Wednesday, July 1, 2015
Richard Averitt -NONLINEAR HIGH-FIELD RESPONSE OF TERAHERTZ METAMATERIALS
Speaker: Richard Averitt, University of California San Diego (UCSD)
Abstract: The past decade has seen dramatic advances in creating active metamaterials (MM) with properties that can be dynamically modified and controlled with external stimuli, including optical excitation, electrical control, or mechanical actuation. A fair amount of this work has been at terahertz frequencies as this region of the electromagnetic spectrum is ripe for technological development while, from a fabrication point-of-view, providing rapid access to test new MM concepts and ideas. With the advent of pulsed terahertz sources capable of generating peak fields on the order of 1MV/cm, nonlinear THz “optics” is a new vista that, in concert with MM, offers exciting and scientific and technological opportunities. In this work, I will present some of our recent efforts exploring nonlinear THz MM. This includes the nonlinear response of InAs plasmonic disks and electron field emission arising from strong field localization and enhancement within the capacitive regions of metamaterial resonators.

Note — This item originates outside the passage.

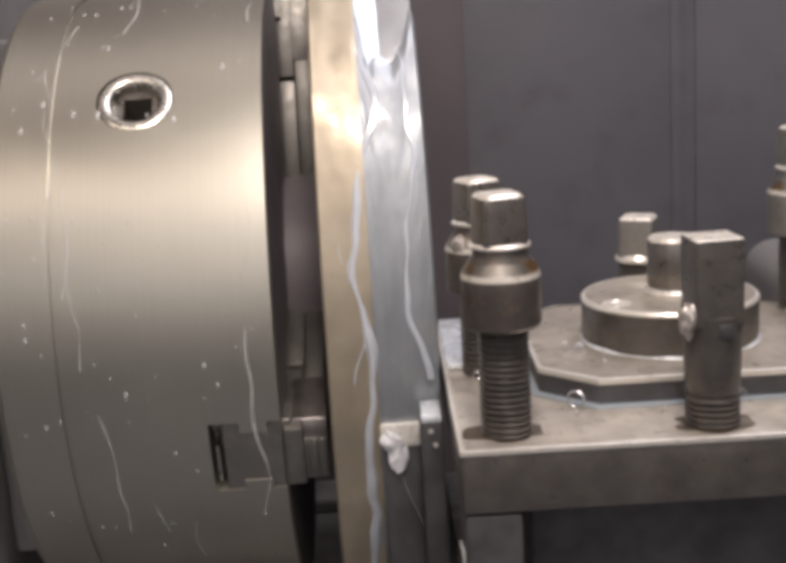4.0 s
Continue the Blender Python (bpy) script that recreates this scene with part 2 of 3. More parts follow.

Biosketch: Richard Averitt received his PhD degree in Applied Physics from Rice University for work on the synthesis and optical characterization of gold nanoshells. Following this, Richard was a Los Alamos National Laboratory Director’s Postdoctoral Fellow where his work focused on time resolved far-infrared spectroscopy of strongly correlated electron materials. In 2001, Richard became a member of the technical staff at Los Alamos, and in 2005 a member of the Center for Integrated Nanotechnologies co-located at Los Alamos and Sandia National Laboratories. In 2007, Richard joined Boston University as a faculty member in the Department of Physics and the Boston University Photonics Center. Since 2014, Richard has been with the Department of Physics at UC San Diego. Richard’s research is primarily directed towards characterizing, creating, and controlling the optical and electronic properties of complex materials. This includes correlated transition metal oxides and metamaterials.